O mais decepcionante, contudo, é perceber como Mank, mesmo dirigido por um cineasta tão talentoso e inteligente, acaba caindo na mesma armadilha de 95% das cinebiografias, falhando em estabelecer com clareza quem e como é seu biografado: afinal, quem é o Herman J. Mankiewicz retratado aqui? O que o motiva como artista? De onde vem suas ideias? Qual seu método de trabalho? Como ele faz para buscar inspirações? (Porque não esqueçamos que, como abordei anteriormente, seu roteiro não se resumiu a uma mera transcrição de tudo aquilo que viveu com Hearst para o papel; ele de fato criou mais do que isso.) Por que seu trabalho com Cidadão Kane deveria ser considerado tão genial independente de Orson Welles? Por que seus colegas de profissão o respeitam tanto? Feitas todas estas perguntas, é necessário destacar a eficiência de Gary Oldman não só ao recriar Mank – e muito bem –, como também ao incutir nele uma aura trágica que se torna ainda mais deprimente em função do estado físico deteriorado e acamado do personagem-título e da frustração deste ao perceber como é incapaz de superar suas dificuldades.
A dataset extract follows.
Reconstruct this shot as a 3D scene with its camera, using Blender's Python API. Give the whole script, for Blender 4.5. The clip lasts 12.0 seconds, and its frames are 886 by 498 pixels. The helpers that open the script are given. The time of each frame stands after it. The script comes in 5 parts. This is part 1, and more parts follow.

Fortalecido também pela boa performance de Amanda Seyfried, que confere à atriz Marion Davies uma personalidade e uma boa índole que nos impedem de enxergá-la como mera amante de Hearst ou como uma simples muleta de roteiro (o que seria fácil de acontecer), Mank ainda assim é uma obra contraproducente de modo geral: como biografia, falha em fazer jus ao brilhantismo de seu biografado; como manifesto artístico, se mostra desonesto com frequência; e, como narrativa, não parece saber direito a história que quer contar, alternando desajeitadamente entre a criação do roteiro de Cidadão Kane e os bastidores de um sujo processo eleitoral. É, em resumo, um caça-Oscars ordinário.

Que seja dirigido pelo gênio responsável por Se7en, Clube da Luta, Zodíaco, A Rede Social e Garota Exemplar só torna a decepção ainda maior.